Indian UAVs penetrated deep into Pakistani airspace, targeting radar sites, logistics hubs and terror infrastructure. Pakistan’s attempts to replicate this capability fell short, exposing technological gaps.

The conflict underscored that future India–Pakistan engagements will be short, sharp and heavily asymmetric, with Pakistan bearing disproportionate costs.

Defeat rewarded, Asim Munir elevated

Despite Pakistan’s poor military showing, the year ended with a move that summed up its dysfunction. General Asim Munir was elevated to Field Marshal and appointed Chief of Defence Staff.

The decision stunned even seasoned observers. Instead of accountability, Pakistan’s military rewarded failure. The elevation cemented Munir’s dominance over civilian institutions and confirmed that Pakistan’s power structure remains immune to reality.

For India, the message was clear. Pakistan’s army has no incentive to course-correct. It thrives on confrontation, not peace.

Diplomatic farce and the Mohsin Naqvi episode

The year’s absurdity was capped by the incident involving Mohsin Naqvi, who was accused of hijacking the Asia Cup final trophy presentation in a move widely seen as petty and anti-India.

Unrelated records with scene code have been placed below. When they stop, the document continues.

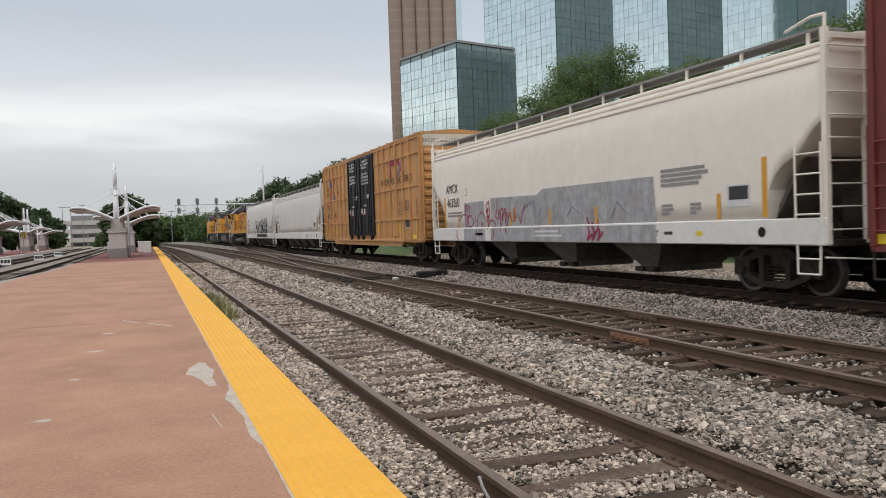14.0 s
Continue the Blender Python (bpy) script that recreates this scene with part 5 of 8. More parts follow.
    for y in (h - 1.75, -h + 1.75):
        bogie(t, y)
    couplers(t, h)
    for y in (-h + 1.42, h - 1.42):
        stripe(t, -1.583, y, 1.50, 2.62, 0.13)
    for y in (-h + 2.7, -2.5, 0.0, 2.6, h - 2.8):
        stripe(t, -1.578, y, 1.48, 2.0, 0.11)
    lettering("car_number", number, 0.36 * big, LETTER_BLACK, t, on_left(-1.592, h - 1.68, 2.24), "black stencilled car number", 0.9)
    lettering("car_mark", mark, 0.36 * big, LETTER_BLACK, t, on_left(-1.592, h - 1.6, 2.76), "black stencilled car mark", 0.9)
    patch("plate_box", t, -1.584, h - 3.68, h - 3.42, 2.60, 2.86, LETTER_GREY, "small boxed stencil", 0.003)
    patch("plate_box_face", t, -1.588, h - 3.66, h - 3.44, 2.62, 2.84, body, "", 0.002)
    bars(t, -1.580, h - 1.7, 2.05, (1.5, 1.4), 0.07, LETTER_GREY)
    bars(t, -1.580, -h + 3.6, 1.85, (0.35, 0.35, 0.2), 0.06, LETTER_GREY)
    bars(t, -1.580, -h + 4.6, 1.85, (0.4, 0.42, 0.3), 0.06, LETTER_GREY)
    patch("data_panel", t, -1.578, -h + 1.8, -h + 2.45, 1.72, 2.15, LETTER_WHITE, "small data panel")
    patch("data_panel_ink", t, -1.583, -h + 1.86, -h + 2.39, 1.86, 2.12, LETTER_BLACK)
    bm = B()
    tube(bm, (-1.604, -h + 1.5, 1.22), (-1.598, -h + 1.5, 1.22), 0.10, n=14)
    part("jacking_hole", bm, BLACK, t)
    patch("sill_label", t, -1.60, -h + 4.2, -h + 4.5, 1.18, 1.25, LETTER_BLACK)
    patch("sill_label", t, -1.60, -h + 3.2, -h + 3.4, 1.15, 1.25, SIGN_YELLOW)
    bars(t, -1.601, -h + 5.2, 1.28, (0.5, 0.45, 0.35), 0.05, LETTER_GREY)
    return t, h, (lambda z: -w(min(max(z, 1.4), 3.6)) - 0.004 if z > 1.42 else -1.604)


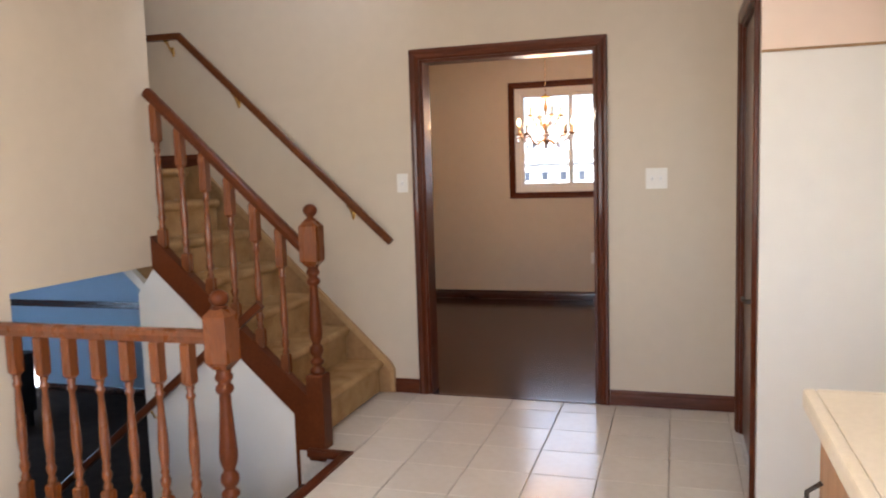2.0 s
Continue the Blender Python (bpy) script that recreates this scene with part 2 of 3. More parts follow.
def swept(outline, path):
    """An outline of (side, up) pairs carried along a path; side lies level, at right angles to the path."""
    bm = bmesh.new()
    pts = [Vector(p) for p in path]
    rings = []
    for i, p in enumerate(pts):
        d = (pts[min(i + 1, len(pts) - 1)] - pts[max(i - 1, 0)])
        side = Vector((d.y, -d.x, 0)).normalized()
        before = (pts[i] - pts[i - 1]).normalized() if i else d.normalized()
        after = (pts[i + 1] - pts[i]).normalized() if i + 1 < len(pts) else d.normalized()
        along = (before + after).normalized()
        up = side.cross(along).normalized()
        if up.z < 0:
            up = -up
        up = up / max(0.5, up.dot(side.cross(after).normalized() if side.cross(after).z > 0 else -side.cross(after).normalized()))
        rings.append([bm.verts.new(p + a * side + b * up) for a, b in outline])
    n = len(outline)
    for a, b in zip(rings, rings[1:]):
        for k in range(n):
            bm.faces.new((a[k], a[(k + 1) % n], b[(k + 1) % n], b[k]))
    bm.faces.new(rings[0][::-1])
    bm.faces.new(rings[-1])
    bmesh.ops.recalc_face_normals(bm, faces=bm.faces)
    return bm


def mesh_of(name, bm, material):
    me = bpy.data.meshes.new(name)
    bm.to_mesh(me)
    bm.free()
    me.materials.append(material)
    return me


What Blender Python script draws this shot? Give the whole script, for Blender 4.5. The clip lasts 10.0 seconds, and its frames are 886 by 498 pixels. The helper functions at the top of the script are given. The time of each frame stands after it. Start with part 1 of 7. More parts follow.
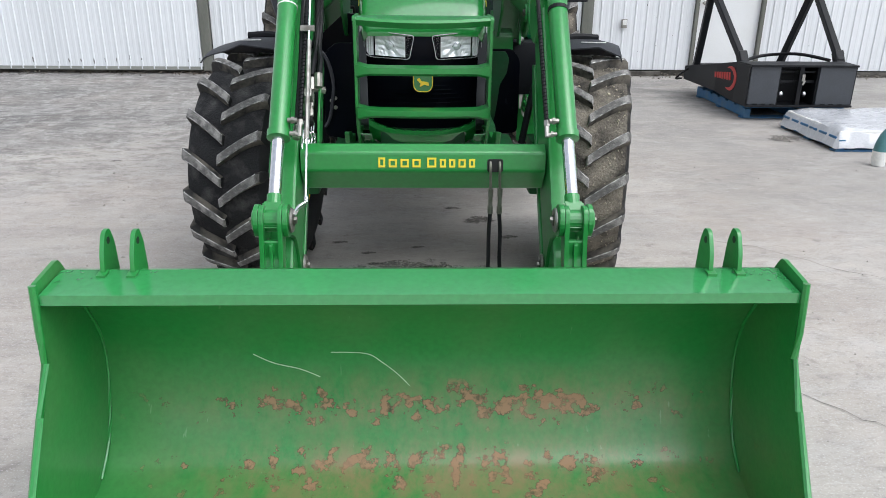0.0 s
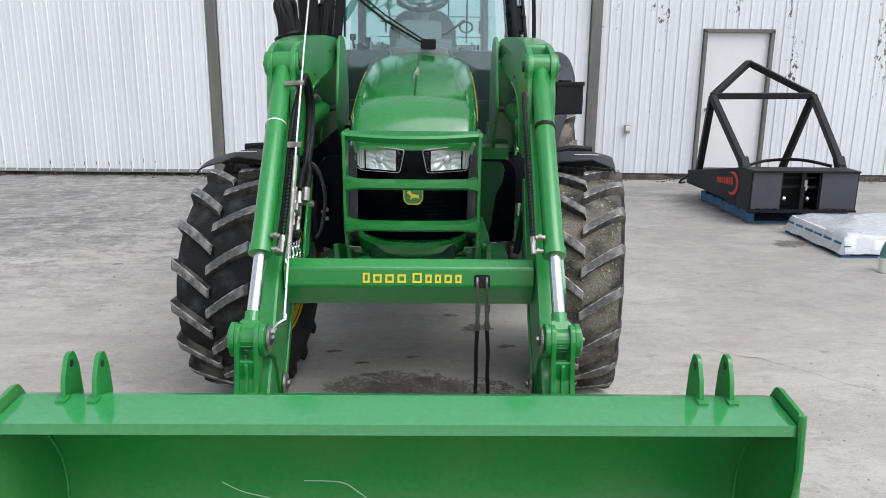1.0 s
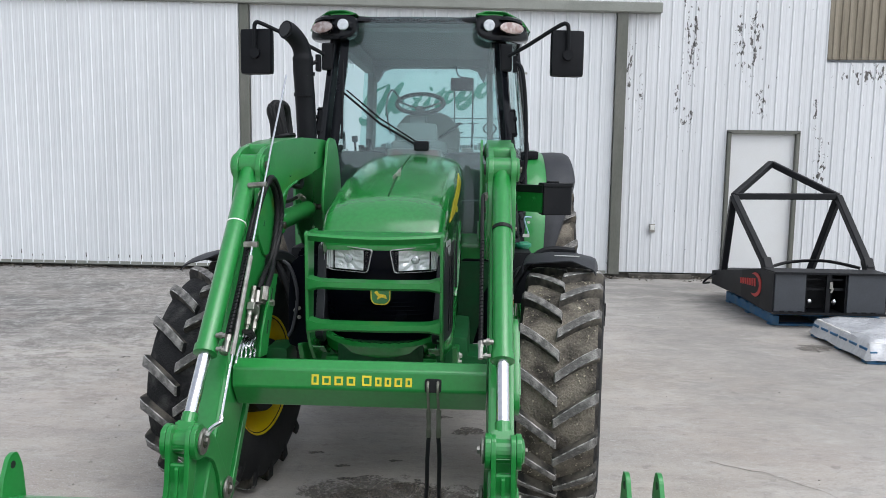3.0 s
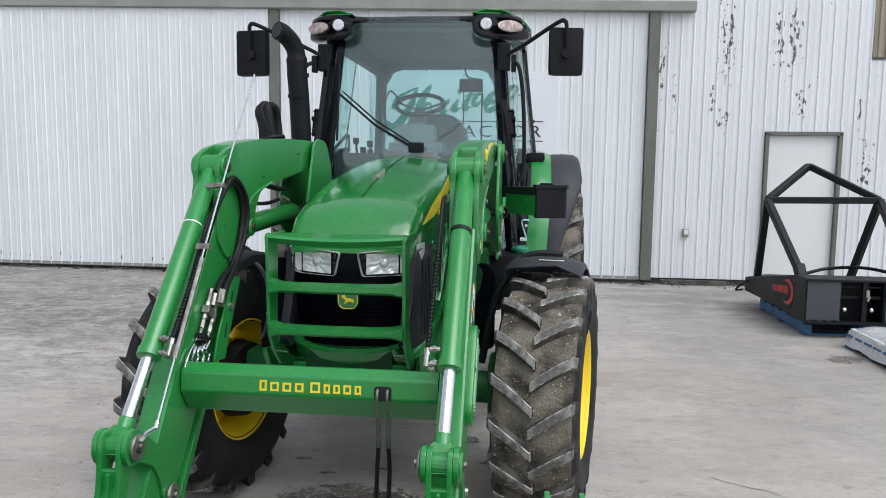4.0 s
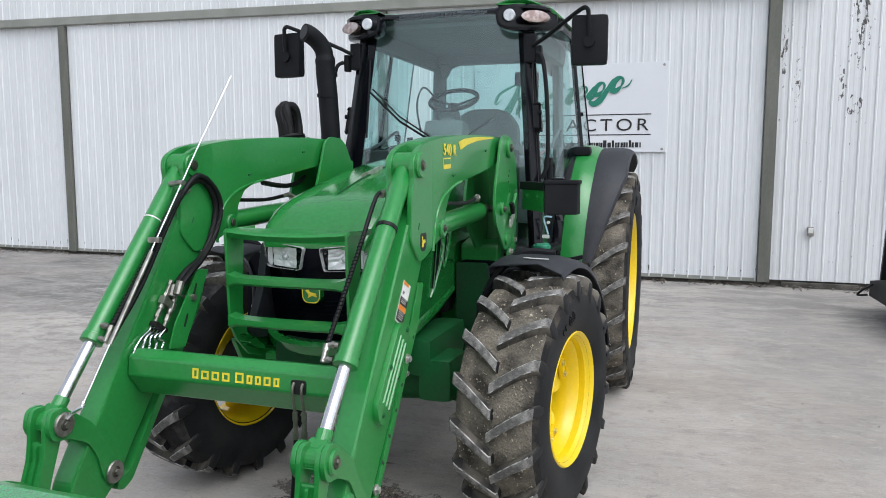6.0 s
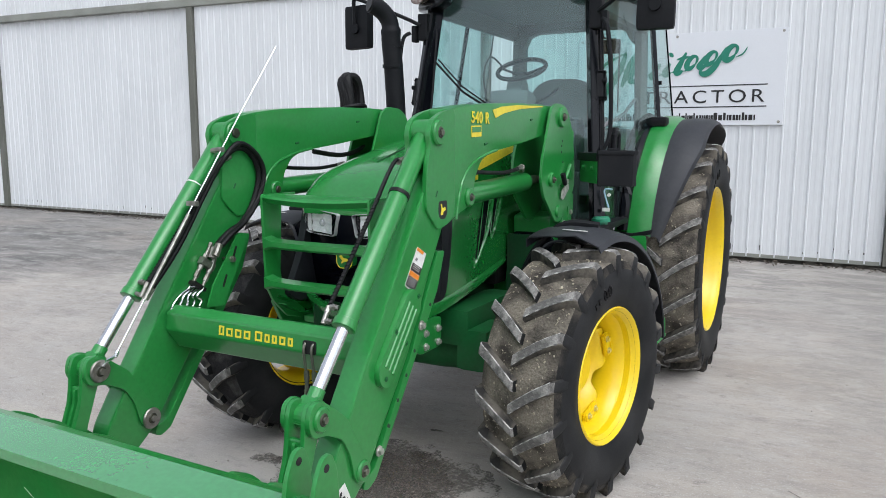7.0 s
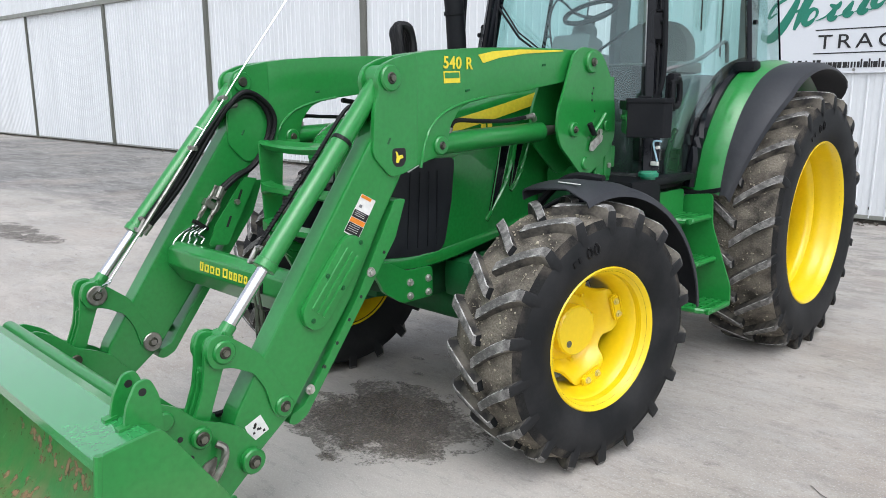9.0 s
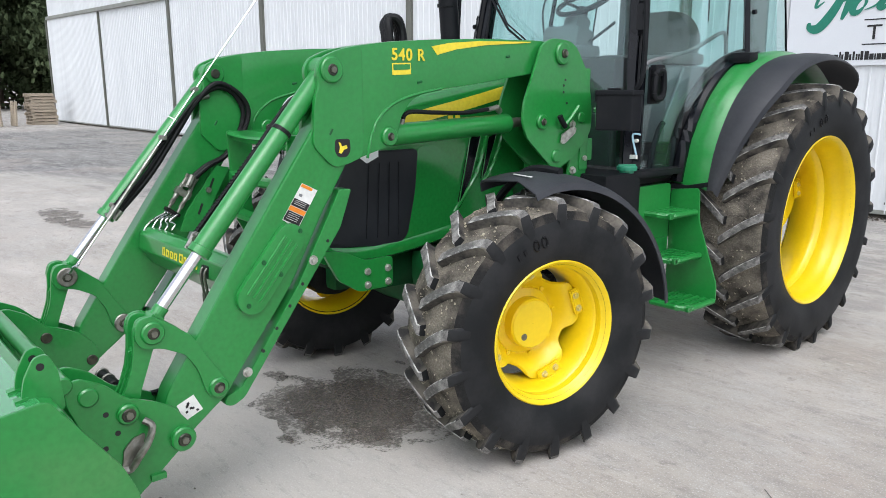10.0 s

The episode, trivial in isolation, symbolised Pakistan’s broader mindset. Even sporting platforms were politicised to project grievance and hostility toward India.

A broken relationship with no quick repair

By the end of 2025, India–Pakistan ties were worse than at any point since the Balakot crisis. The difference was that India no longer appeared interested in managing Pakistan’s sensitivities.

New Delhi demonstrated that terrorism will invite military retaliation, economic pressure and strategic consequences. Pakistan, meanwhile, doubled down on denial, propaganda and military domination of civilian life.

The year closed with no dialogue, no confidence-building measures and no illusion of normalcy. If 2025 proved anything, it is that India has moved on from managing Pakistan to deterring it. Pakistan, trapped in its own delusions, appears incapable of understanding the shift.